AddThis Feed Button

 

About the Project


The Biotech Jobs Project provides career insight from biotechnology industry insiders. Job interview advice, insights from biotech industry leaders and compensation benchmarks.

Biotech Compensation


The median salary for Biotechnology Research Scientists in the U.S. with 5 years experience is about $72,000. For someone with 10 years experience, the number climbs to over $82,000.
Source: payscale.com

Archive for the ‘Biotechnology News’ Category

Lilly is Lined Up to Buy Biotech ImClone

Wednesday, October 1st, 2008

According to the Wall Street Journal Online, Eli Lilly is on its way to acquiring ImClone for more than $6 billion USD. To this point, ImClone’s Carl Icahn has simply referred to the potential suitor as a “large pharma company.” The rumored price is $70 per share and ImClone closed today at $65.35 per share.  The offer price is significantly higher than the $62 per share offer from Bristol-Myers, who owns about 15% of ImClone.

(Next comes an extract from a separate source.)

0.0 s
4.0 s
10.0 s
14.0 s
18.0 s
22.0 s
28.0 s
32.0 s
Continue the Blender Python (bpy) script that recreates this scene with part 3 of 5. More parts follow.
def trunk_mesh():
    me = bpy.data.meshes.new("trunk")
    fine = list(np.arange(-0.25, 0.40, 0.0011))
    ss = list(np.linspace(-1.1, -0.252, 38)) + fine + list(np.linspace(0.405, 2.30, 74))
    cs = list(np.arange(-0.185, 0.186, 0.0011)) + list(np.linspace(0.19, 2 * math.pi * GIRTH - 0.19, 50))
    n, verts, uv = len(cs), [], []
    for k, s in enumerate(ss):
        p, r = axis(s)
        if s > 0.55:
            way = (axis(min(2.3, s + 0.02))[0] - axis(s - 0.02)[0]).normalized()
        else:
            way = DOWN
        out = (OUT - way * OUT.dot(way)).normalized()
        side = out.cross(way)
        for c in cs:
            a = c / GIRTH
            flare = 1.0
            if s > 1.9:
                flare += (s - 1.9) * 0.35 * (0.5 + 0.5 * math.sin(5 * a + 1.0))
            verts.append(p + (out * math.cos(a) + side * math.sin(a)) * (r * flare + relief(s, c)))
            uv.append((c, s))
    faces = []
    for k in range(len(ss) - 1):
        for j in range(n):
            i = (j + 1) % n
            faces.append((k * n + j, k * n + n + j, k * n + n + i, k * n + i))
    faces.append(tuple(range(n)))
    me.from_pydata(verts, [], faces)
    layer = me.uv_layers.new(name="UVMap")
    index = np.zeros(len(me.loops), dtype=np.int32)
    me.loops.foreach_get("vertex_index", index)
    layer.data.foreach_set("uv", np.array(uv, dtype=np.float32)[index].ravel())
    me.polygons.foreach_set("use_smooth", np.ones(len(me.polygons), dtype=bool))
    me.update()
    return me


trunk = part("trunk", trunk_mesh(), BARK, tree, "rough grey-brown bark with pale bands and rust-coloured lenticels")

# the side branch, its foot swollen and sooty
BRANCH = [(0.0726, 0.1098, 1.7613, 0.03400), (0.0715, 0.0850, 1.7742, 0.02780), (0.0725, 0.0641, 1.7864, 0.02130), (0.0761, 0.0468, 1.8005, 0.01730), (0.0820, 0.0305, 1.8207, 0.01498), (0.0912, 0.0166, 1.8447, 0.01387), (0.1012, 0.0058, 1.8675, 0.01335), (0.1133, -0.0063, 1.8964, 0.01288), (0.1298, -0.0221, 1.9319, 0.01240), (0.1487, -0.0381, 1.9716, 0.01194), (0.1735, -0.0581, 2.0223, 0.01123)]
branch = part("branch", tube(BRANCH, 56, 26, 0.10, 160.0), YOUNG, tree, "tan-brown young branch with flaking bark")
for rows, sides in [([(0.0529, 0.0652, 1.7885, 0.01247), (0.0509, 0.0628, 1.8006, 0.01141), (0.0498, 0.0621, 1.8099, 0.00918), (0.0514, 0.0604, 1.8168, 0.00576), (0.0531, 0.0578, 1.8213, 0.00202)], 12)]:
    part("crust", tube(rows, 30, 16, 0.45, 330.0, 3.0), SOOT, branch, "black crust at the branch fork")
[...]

Althought the deal is far from done, the combination of the two firms should put ImClone’s projects on stable ground and present many new biotech job opportunities as Lilly positions for a solid return on their investment.

     

Pricing Pressures and Offshoring Research Work

Monday, September 29th, 2008

The high price of drugs is what fuels the capital flow into biotechs - venture capitalists make big bets and, when a bet does pay off, they need a big return to cover the other losses. High prices for new discoveries is what keeps the returns high. As pricing pressures increase, biotechnology companies look for other ways to reach profitability. The movement to “off shore” biotech jobs to places such as India and China, connects the profitability dots on two fronts.

First, there are straight cost savings to be had. Some of the industry’s largest players (Eli Lilly, Amgen, Merck and others) are seeking a similar mix of low-cost, highly educated labor that made the tech sectore move to India in a big way several years ago. Second, the business has shifted and the heat is on to come up with market changing products that will drive desperately needed revenue growth. In addition to gobbling up smaller, successful biotechs, setting up overseas partnerships for collaborative research is another strategy to plugging the gap that expiring patents leave behind.

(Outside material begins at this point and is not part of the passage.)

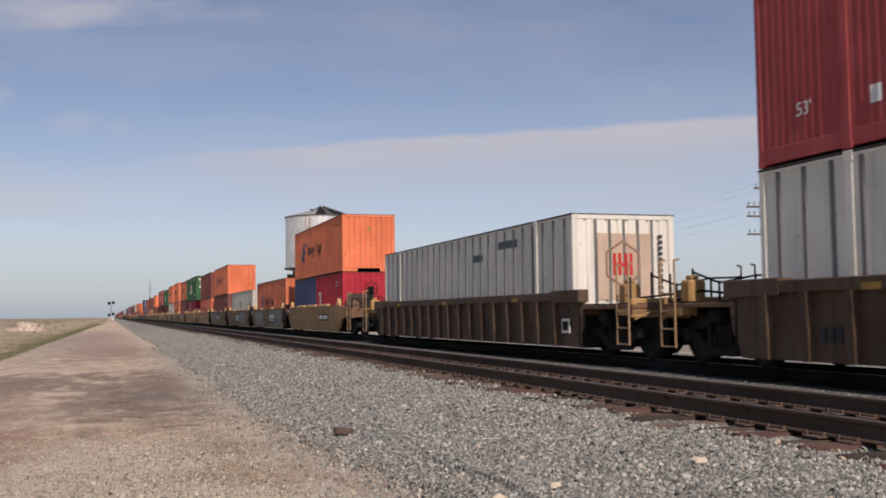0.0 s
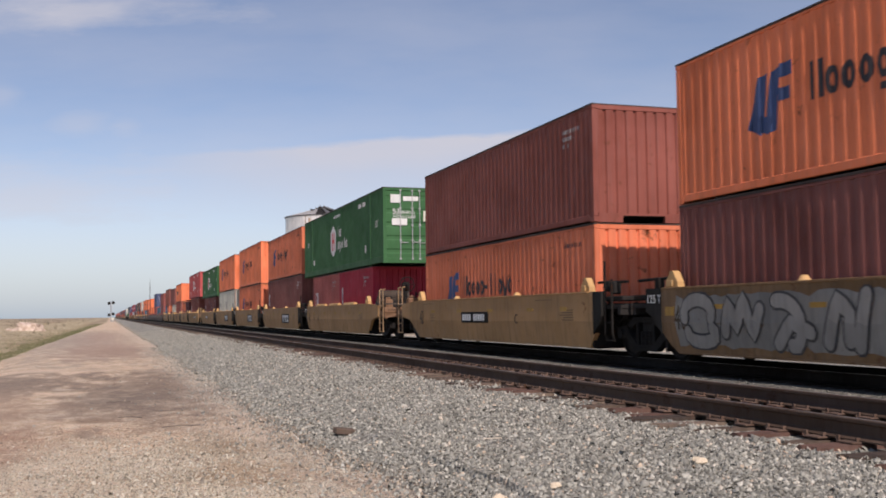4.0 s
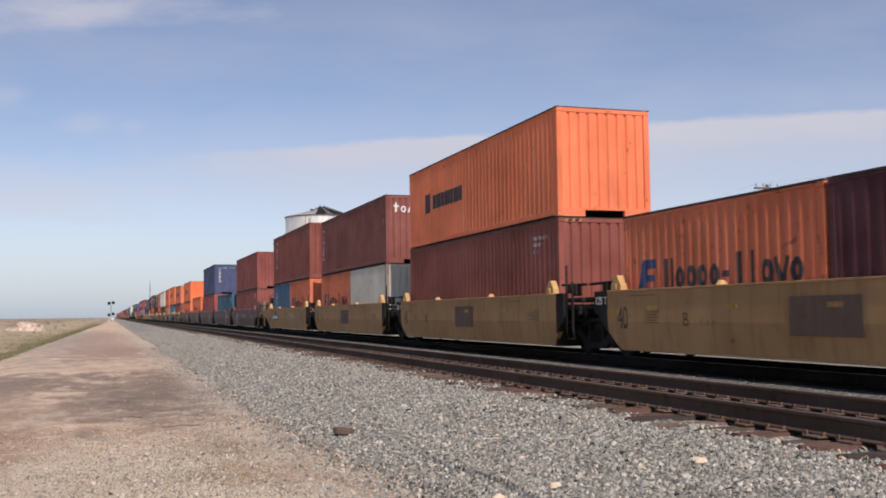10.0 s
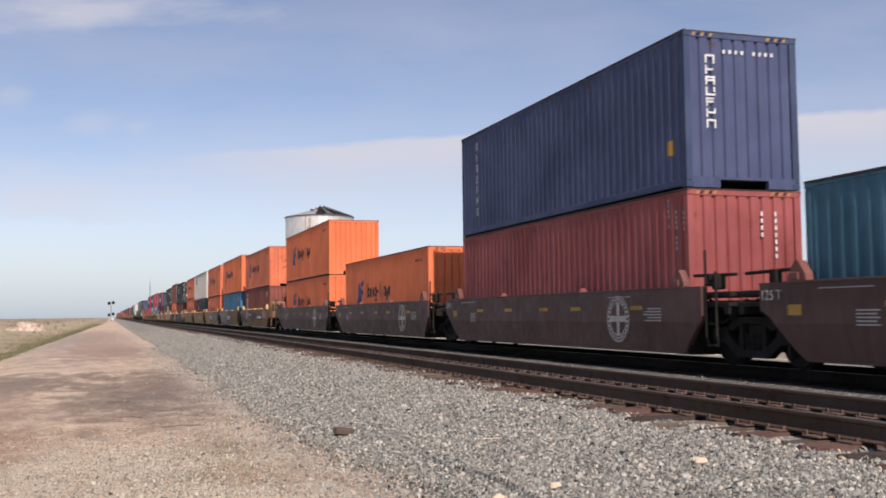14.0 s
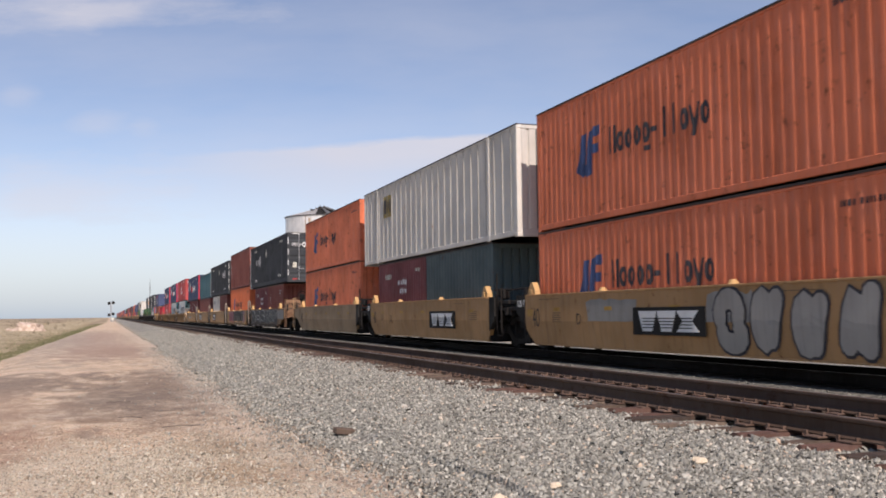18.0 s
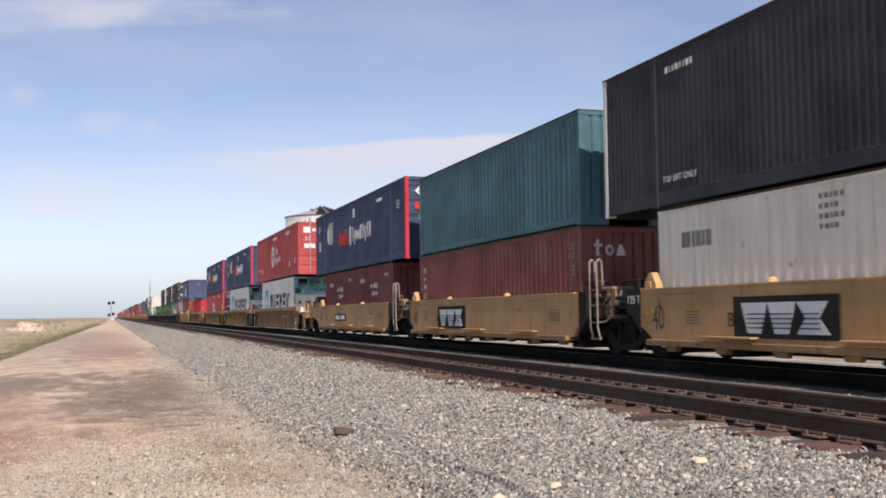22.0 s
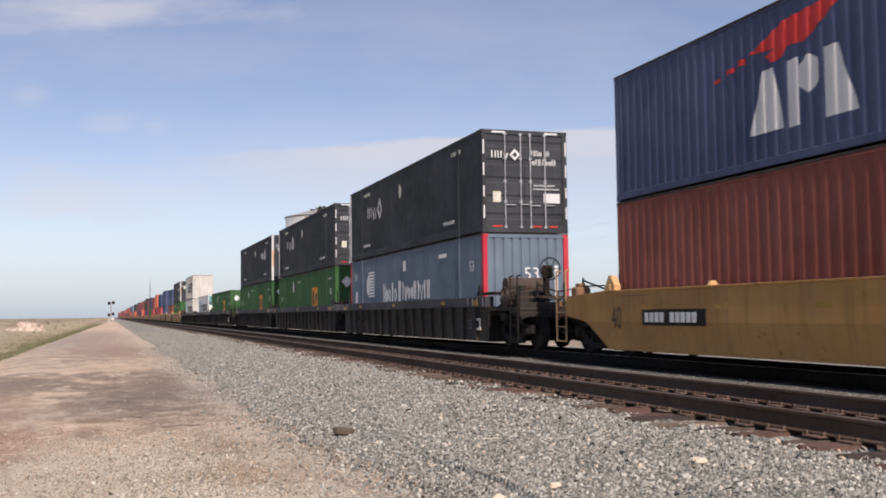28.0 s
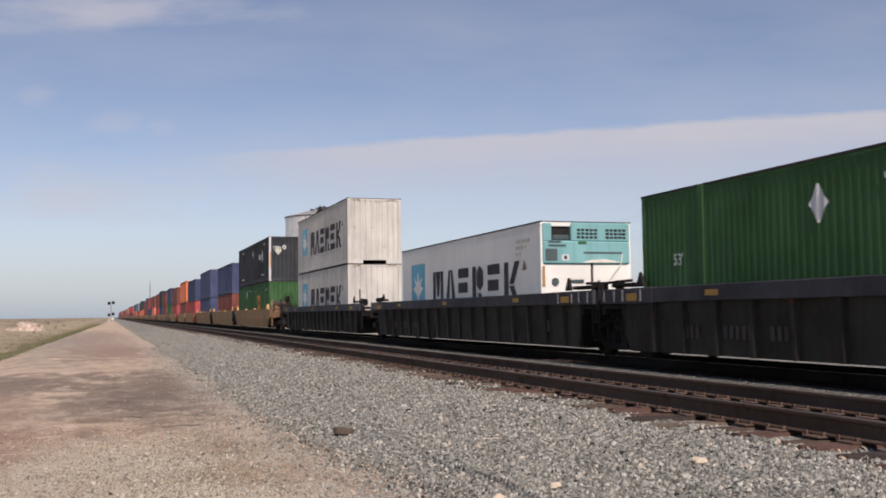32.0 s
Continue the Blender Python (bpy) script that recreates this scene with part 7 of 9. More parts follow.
            part("walk_arm", Shape().box(-1.38, -0.55, min(outer, inner), max(outer, inner), 1.16, 1.26, 0.02).path([(-1.25, d * half, 1.56), (-1.25, outer, 1.54)], 0.03).path([(-1.2, inner, 1.30), (-1.12, (inner + outer) / 2, 0.98), (-1.05, outer, 1.12)], 0.022).box(-1.32, -1.18, d * (half + 0.5) - 0.09, d * (half + 0.5) + 0.09, 1.36, 1.58, 0.02), STEEL, ob)
            part("brake_rigging", Shape().path([(-1.15, d * (half + 0.35), 1.02), (-1.1, d * (half + 0.6), 0.72), (-1.12, d * (half + 1.1), 0.92)], 0.022).box(-1.25, -0.9, d * (half + 0.3) - 0.14, d * (half + 0.3) + 0.14, 0.72, 1.0, 0.03).tube((-1.1, d * (half + 0.85), 0.86), (-0.5, d * (half + 0.85), 0.86), 0.09, 10), STEEL, ob)
    if kind == "ribbed":
        board = shared(("letter_board", 0), lambda: Shape().box(-0.025, 0.05, -0.43, 0.43, 0.24, SILL_Z1 - 0.34, 0.006))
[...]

US biopharma companies are moving research jobs off shore and we don’t expect the trend to slow anytime soon.

     

States Position to Attract More Biotech Jobs but Will it Matter?

Friday, September 26th, 2008

Amid Obama’s threats of no tax breaks for companies who send jobs overseas, the states are battling it out here at home for the fight for biotech jobs.

Governor Schwarzenegger followed up from his June promise to the biotech industry to fight for the industry in the California budget negotiations. In a year when the state needs all the tax revenue it can get to fix a severe budget problem, the industry got that promised lift in research and development tax credits and a program that allows companies to carry forward net operating losses until later when they show profit on the bottom line.

But California lost a biotech company this week when Sequenom (San Diego) announced it is expanding in Grand Rapids, Michigan. With the help of the Michigan Economic Growth Authority (yes, MEGA), a $20 million diagnostic testing technology center will be built. The move will bring 500 much needed jobs to a state which continues to ache from a weak auto industry.

Massachusetts is projecting a gain of about 11,000 new life science jobs in the next 5 years. This is partially the result of Governor Deval Patrick’s $1 billion Life Sciences Initiative. But players in MA will have to content with the folks down South. BioRegion News spoke this week with Stacy Williams Shuker about her new position in the Georgia life sciences incubator program aimed at life science start ups.

All of these programs are great in terms of encouraging young biotech companies to set up shop in business friendly environments. There may be a more fundamental problem that could keep the jobs from materializing – capital.

Biotech companies have always been hungry for cash and the current financial markets environment create two forms of pressure. First, there is less liquidity in the market (less cash to invest). Second, the IPO market (a VC’s ultimate exit plan) is weak. So, convincing investors to part with their cash for the potential of a big IPO has become a bigger challenge.

Who knows, maybe McCain and Obama have a plan for that too?